How to Get a Metal Detecting Permit in Kentucky? (if applicable)
Permitting for metal detecting is handled by Kentucky’s Department of Environmental Analysis. Unless you’re a professional archeologist, it’s unlikely you will be issued a permit.
Kentucky City Guidelines for metal detecting
Metal detecting is not allowed in city parks or Jefferson Memorial Forest. The complexity of Lousiville’s park system and the continual discovery of historic locations, items, and other records has caused the parks and recreation department to operate with caution when it comes to metal detecting. As a result, they have adopted the state’s guidelines and prohibited the use of metal detectors and digging in parks and park property in Jefferson County.
While the use of a metal detector is not strictly prohibited, you are not allowed to dig or disturb the ground in Lexington Parks. This makes the use of a metal detector strictly for searching for recently lost items on the surface. This information is not listed online and was confirmed through direct contact with the Lexington Parks and Recreation Department.
Bowling Green, KY
Using a metal detector is allowed in Bowling Green parks but there are a few rules you will need to keep in mind. The most important to keep in mind are: You can only use a metal detector during daylight hours and you can only use ice picks, screw drivers, or a small knife to dig. A full list of metal detecting laws for Bowling Green can be found here.
Parks in Owensboro are managed by Daviess County. The use of a metal detector is not allowed in city/county parks which is noted on this document shared with me by the Daviess country parks and recreation team. There is also a reference to this ban on a brochure for Yellow Creek Park.
The use of a metal detector on city parks requires written permission from the Covington Parks and Recreation Department. The Manager of the department also shared that digging is not allowed within the parks making metal detecting there limited to finding lost items on the surface. There are also more strict requirements for metal detecting in Devous Park which require an organization and archeologist present, making it more aligned with the state regulations.
It was also noted that these rules are outlined in the recently updated Chapter 28 of Covington, KY Code of Ordinances but that has proven difficult to locate during my search online. If I come across that record I will update this entry.
The use of a metal detector is allowed in Georgetown parks the park administration requests that the depth of holes is limited to ~10 inches and leave-no-trace is strictly followed. It’s also suggested that you reach out the to park team to let them know what your plans are and to get permission. In order to keep this city Metal Detector friendly, I suggest you review the proper way to cut a plug and backfill holes before heading to their parks.
Metal detecting is allowed in city parks but it is not allowed on any ball field.

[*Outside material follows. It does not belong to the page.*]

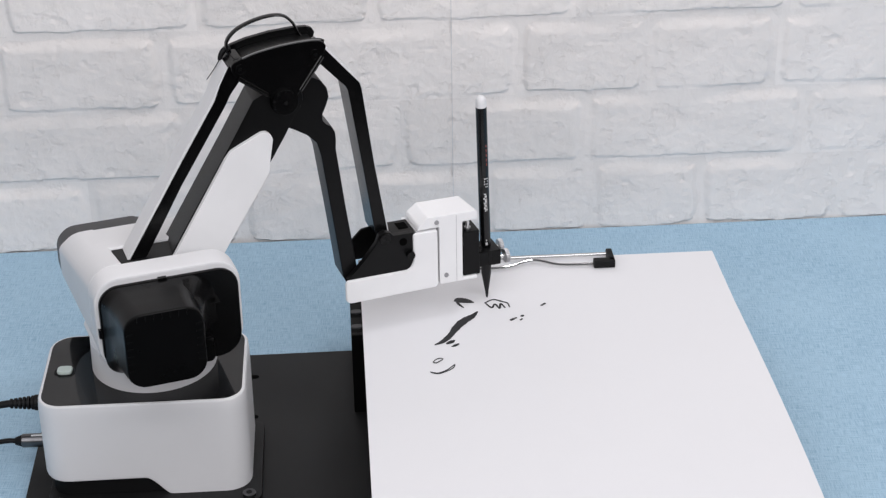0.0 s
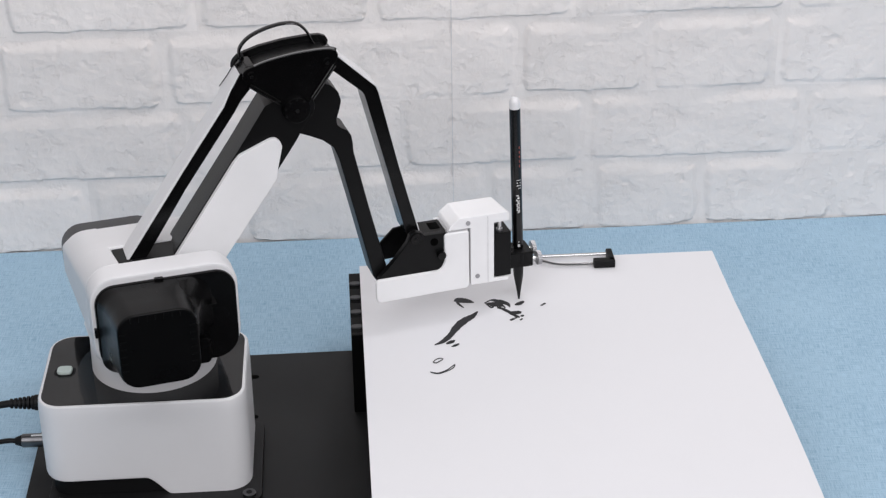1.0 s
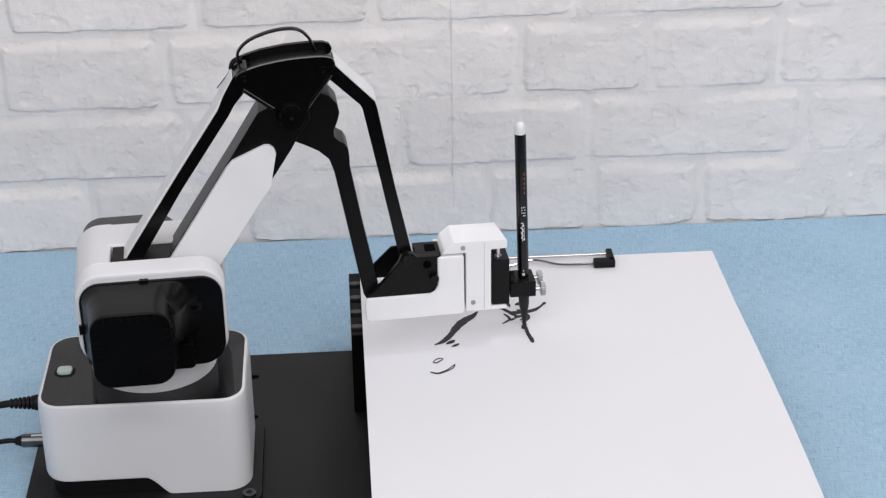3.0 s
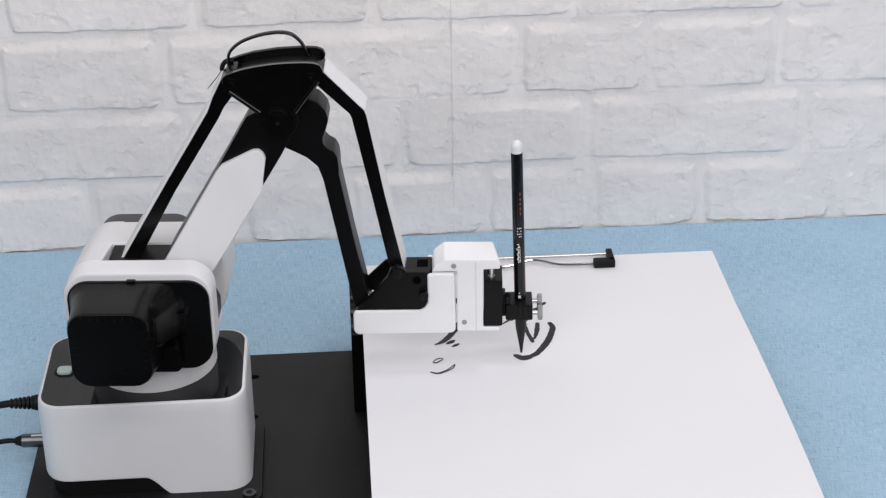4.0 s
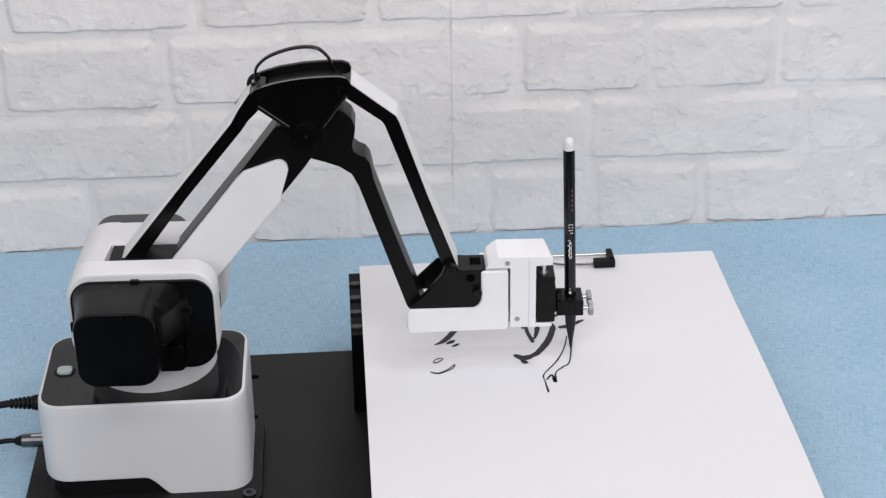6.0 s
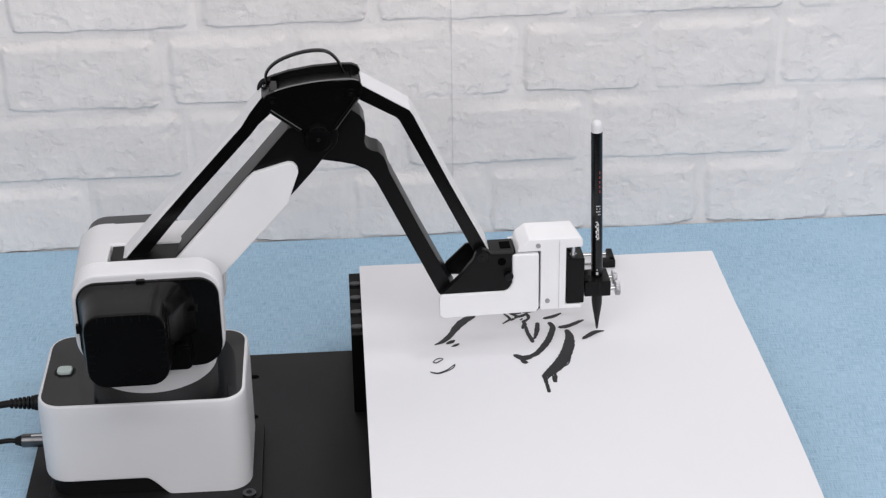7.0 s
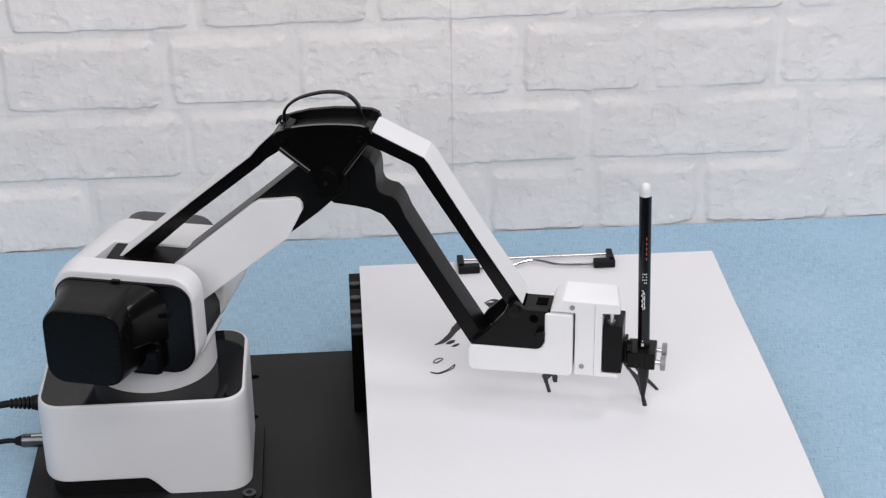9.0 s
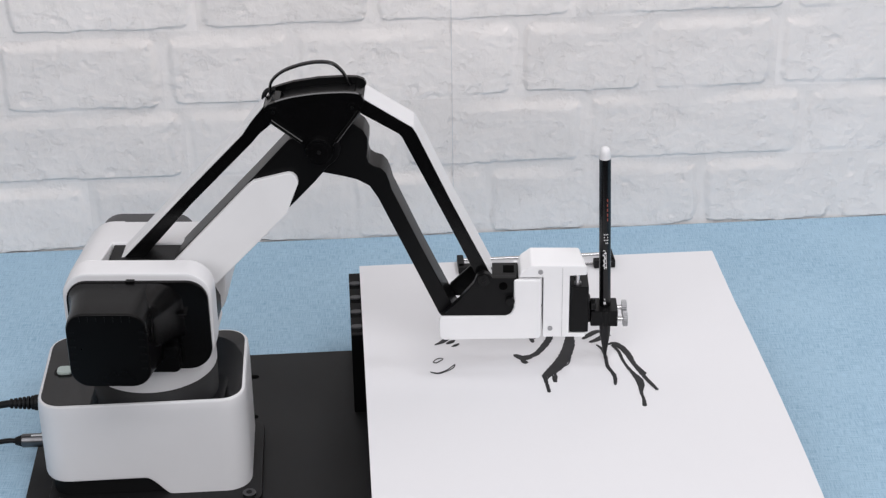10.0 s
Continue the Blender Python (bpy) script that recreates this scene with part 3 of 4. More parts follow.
def make_elbow(robot):
    """The level plate over the elbow; x and z from the elbow's hub."""
    outline = [(-0.0324, 0.0240), (-0.0322, 0.0280), (-0.0300, 0.0300), (-0.0252, 0.0318), (-0.0160, 0.0344), (-0.0009, 0.0367), (0.0141, 0.0375), (0.0230, 0.0371), (0.0270, 0.0355), (0.0285, 0.0325), (0.0275, 0.0290)]
    outline += [(0.0105, 0.0050)] + [(0.0092 * math.cos(radians(a)), 0.0092 * math.sin(radians(a))) for a in range(20, -201, -20)] + [(-0.0110, 0.0050), (-0.0305, 0.0195)]
    plate = part("elbow_plate", prism(outline, -0.0150, -0.0112, 0.0006), BLACK, robot, "black fan-shaped elbow plate")
    part("far_plate", prism(outline, 0.0112, 0.0150, 0.0006), BLACK, plate)
    part("bridge", prism([(-0.028, 0.0262), (-0.016, 0.0300), (0.0, 0.0322), (0.015, 0.0330), (0.024, 0.0322), (0.024, 0.0295), (0.0, 0.0285), (-0.027, 0.0235)], -0.0112, 0.0112, 0.0004), BLACK_MATT, plate)
    rim = bmesh.new()
    top = glide([(x, -0.0146, z + 0.0004) for x, z in outline[3:9]], 5)
    tube(top, 0.0011, 8, rim)
    part("rim", rim, SHEEN, plate, "raised glossy rim")
    part("flank_rib", tube([(-0.0285, -0.0152, 0.0200), (-0.0105, -0.0152, 0.0060)], 0.0017, 14), SHEEN, plate, "polished flank rib")
    part("flank_rib", tube([(0.0255, -0.0152, 0.0265), (0.0105, -0.0152, 0.0060)], 0.0017, 14), SHEEN, plate, "polished flank rib")
    hub = part("hub", rod((0, -0.0180, 0), (0, -0.0148, 0), 0.0086, 32, None, None, 0.0008), BLACK, plate, "round elbow hub")
    part("hub_ring", rod((0, -0.0182, 0), (0, -0.0178, 0), 0.0060, 28, None, None, 0.0002), BLACK, hub)
    part("hub_socket", rod((0, -0.0190, 0), (0, -0.0184, 0), 0.0013, 6), RUBBER, hub)
    for k in range(5):
        a = radians(55 + k * 18 * 2)
        part("hub_tooth", rod((0.0078 * math.cos(a), -0.0186, 0.0078 * math.sin(a)), (0.0078 * math.cos(a), -0.0178, 0.0078 * math.sin(a)), 0.0010, 8, None, None, 0.0003), SHEEN, hub)
    for x, z in (TRI_R, TRI_L):
        s = part("pivot_screw", rod((x, -0.0160, z), (x, -0.0148, z), 0.0034, 20, None, None, 0.0004), BLACK, plate)
        part("screw_socket", rod((x, -0.0164, z), (x, -0.0158, z), 0.0012, 6), BLACK_MATT, s)
    loop = glide([(-0.0285, 0.0020, 0.0240), (-0.0302, 0.0040, 0.0315), (-0.0290, 0.0060, 0.0372), (-0.0225, 0.0080, 0.0425), (-0.0120, 0.0085, 0.0465), (-0.0010, 0.0090, 0.0482), (0.0080, 0.0095, 0.0470), (0.0140, 0.0100, 0.0415), (0.0185, 0.0100, 0.0330), (0.0235, 0.0100, 0.0270)], 7)
    part("cable_loop", tube(loop, 0.00095, 10, None, 2.6), PEN_BLACK, plate, "flat black cable looped over the elbow")
    part("cable_end", tube(glide([(-0.0275, 0.0060, 0.0320), (-0.0318, 0.0055, 0.0312), (-0.0340, 0.0052, 0.0285), (-0.0346, 0.0050, 0.0255)], 6), 0.0015, 8), RUBBER, plate)
    part("loose_wire", tube(glide([(-0.0346, 0.0050, 0.0260), (-0.0385, 0.0046, 0.0205), (-0.0440, 0.0040, 0.0140)], 6), 0.0003, 6), RUBBER, plate)
    return plate


def make_forearm(robot):
    """Along x from the elbow's hub to the wrist's lower pivot."""
    shape = [(-0.0100, -0.0040), (0.0000, -0.0105), (0.0140, -0.0095), (0.0240, 0.0002), (0.0305, 0.0058), (0.0385, 0.0098), (0.0480, 0.0094), (0.0900, 0.0022), (0.1376, -0.0062), (0.1440, -0.0052), (0.1470, -0.0010), (0.1440, 0.0038), (0.1350, 0.0050), (0.0900, 0.0124), (0.0480, 0.0200), (0.0420, 0.0222), (0.0370, 0.0234), (0.0325, 0.0228), (0.0290, 0.0200), (0.0255, 0.0186), (0.0215, 0.0200), (0.0170, 0.0240), (0.0120, 0.0276), (0.0060, 0.0285), (-0.0010, 0.0262), (-0.0080, 0.0190), (-0.0115, 0.0080)]
    bm = prism(shape, -0.0108, 0.0108, 0.0009)
    # the far side draws in towards the wrist
    for v in bm.verts:
        if v.co.y > 0:
            v.co.y -= 0.0020 * max(0.0, min(1.0, (v.co.x - 0.030) / 0.055))
    arm = part("forearm", bm, BLACK_MATT, robot, "black plastic forearm beam")
    return arm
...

It’s also suggested to steer clear of heavily used areas where recreational teams often play to prevent injury that can be caused by holes. The Richmond Park and Recreation team also requests that holes be kept to a minimum depth and that leave-no-trace practices be followed properly to maintain this permission.
Florence is another city that prohibits digging or disturbing the ground in any way. The use of a metal detector is only allowed to find lost items on the surface of the ground. While talking to the Florence Parks and Recreation director, she noted that the authorities are often keeping an eye out for metal detectors due to past and present issues with people breaking the digging rules. If you take a metal detector out in Florence, leave any digging tools at home.

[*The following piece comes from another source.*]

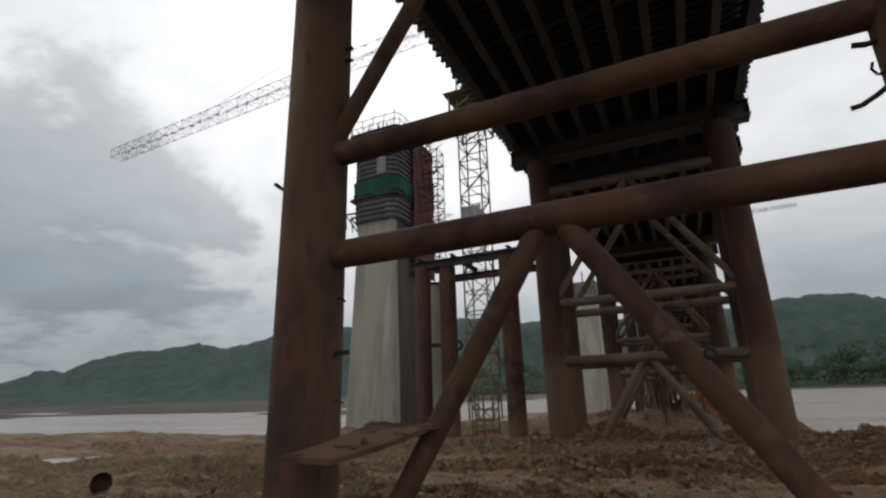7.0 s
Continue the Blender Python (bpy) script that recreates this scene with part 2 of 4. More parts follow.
def vary(mat, low, high):
    """Each loose lump a little lighter or darker than the next."""
    nt = mat.node_tree
    bsdf = nt.nodes["Principled BSDF"]
    geo = nt.nodes.new("ShaderNodeNewGeometry")
    mr = nt.nodes.new("ShaderNodeMapRange")
    mr.inputs["To Min"].default_value, mr.inputs["To Max"].default_value = low, high
    nt.links.new(geo.outputs["Random Per Island"], mr.inputs["Value"])
    sc = nt.nodes.new("ShaderNodeVectorMath")
    sc.operation = "SCALE"
    nt.links.new(bsdf.inputs["Base Color"].links[0].from_socket, sc.inputs[0])
    nt.links.new(mr.outputs[0], sc.inputs["Scale"])
    nt.links.new(sc.outputs[0], bsdf.inputs["Base Color"])


for loose, low, high in ((clod_mat, 0.55, 1.6), (red_clod_mat, 0.75, 1.3), (gravel_mat, 0.5, 1.6)):
    vary(loose, low, high)
pale_mat = material("pale_cloth", [((0.34, 0.265, 0.22),), ((0.23, 0.17, 0.13), 6.0, 0.45, 0.65, (1, 1, 1), 5)], 0.9, 0.0, 0.4, 30, 0.01, "World")
pink_mat = material("pink_strap", [((0.55, 0.22, 0.27),), ((0.40, 0.30, 0.27), 6.0, 0.5, 0.65, (1, 1, 1), 4)], 0.8, 0.0, 0.2, 30, 0.005, "World")
# forest greens carry a bluish tint for the distance haze
forest_mat = material("hill_forest", [((0.056, 0.080, 0.070),), ((0.042, 0.064, 0.056), 0.02, 0.42, 0.58, (1, 1, 1), 6), ((0.072, 0.098, 0.076), 0.05, 0.52, 0.68, (1, 1, 1), 6),
                                      ((0.038, 0.056, 0.050), 0.16, 0.5, 0.65, (1, 1, 1), 4)], 0.95, 0.0, 0.5, 0.22, 4.0, "World", 0.1)
# distance haze is painted into this pale base colour
haze_mat = material("haze_tinted_woods", [((0.30, 0.36, 0.38),), ((0.26, 0.32, 0.34), 0.004, 0.45, 0.6, (1, 1, 1), 5)], 1.0, 0.0, 0.0, 1, 0.01, "World", 0.0)
leaf_mat = material("bank_foliage", [((0.105, 0.150, 0.095),), ((0.080, 0.120, 0.080), 0.12, 0.45, 0.60, (1, 1, 1), 5), ((0.145, 0.19, 0.115), 0.2, 0.54, 0.68, (1, 1, 1), 5)],
                    0.9, 0.0, 0.0, 1, 0.01, "World", 0.1)
trunk_mat = material("tree_bark", [((0.11, 0.085, 0.06),), ((0.07, 0.055, 0.04), 1.0, 0.45, 0.6, (1, 1, 0.2), 4)], 0.9, 0.0, 0.0, 1, 0.01, "World")
grass_mat = material("bank_grass", [((0.110, 0.125, 0.052),), ((0.17, 0.16, 0.085), 2.0, 0.5, 0.65, (1, 1, 1), 4)], 0.9, 0.0, 0.0, 1, 0.01, "World")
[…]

The use of a metal detector is allowed in City parks, but this is another city that prohibits digging or disturbing the ground in any way. The Elizabethtown Parks and Recreation team also wanted me to note that certain areas in the city also fall within the Kentucky Archeology Act (KRS 164.705-720).
Metal detecting is allowed in Paducah parks but there are limitations on digging. The Parks Department requested that soil disturbance be kept to a minimum and that holes must be filled with the grass properly placed to preserve this permission. This information was gathered through direct contact with the Paducah parks department and can be reverified by contacting their team.
Rules on Specific Parks and Federal Properties in Kentucky
Can you metal detect in Daniel Boone National Forest?
No, metal detecting is not allowed in Daniel Boone National Forrest. While recreational metal detecting is allowed in some national forests, there are specific metal detecting rules issued for the Daniel Boone National Forrest that were passed in 2015 that prohibit it there. You can review the specific rules on the US National Forestry site linked here.
Can you metal detect in the Land Between The Lakes?
No, you are not allowed to metal detect at Land Between the Lakes. This is clearly stated on the Land Between the Lakes website in the FAQ.
I do want to note that at the time of writing this, they incorrectly state that metal detecting is not allowed on any federal public land. After thorough due diligence, that appears to be true for federal land in Kentucky but there are plenty of federal properties, federal forests, and non-national parks you are allowed to metal detect on. Resources contradicting this statement can even be found in other areas of the USFS website and I’ve had direct conversations with officials overseeing other federal public properties confirming this.
This is a great reminder that you need to research each individual park for their specific rules and not to let broad statements like this directly on a specific park’s federal website scare you away from the hobby.
Can you metal detect at Lake Cumberland?
No, Lake Cumberland is a state park and metal detecting is prohibited in any Kentucky state park.
Can you metal detect in Jefferson Memorial Forest?
No, due to the historic sites and ongoing research being conducted in the forest metal detecting is prohibited.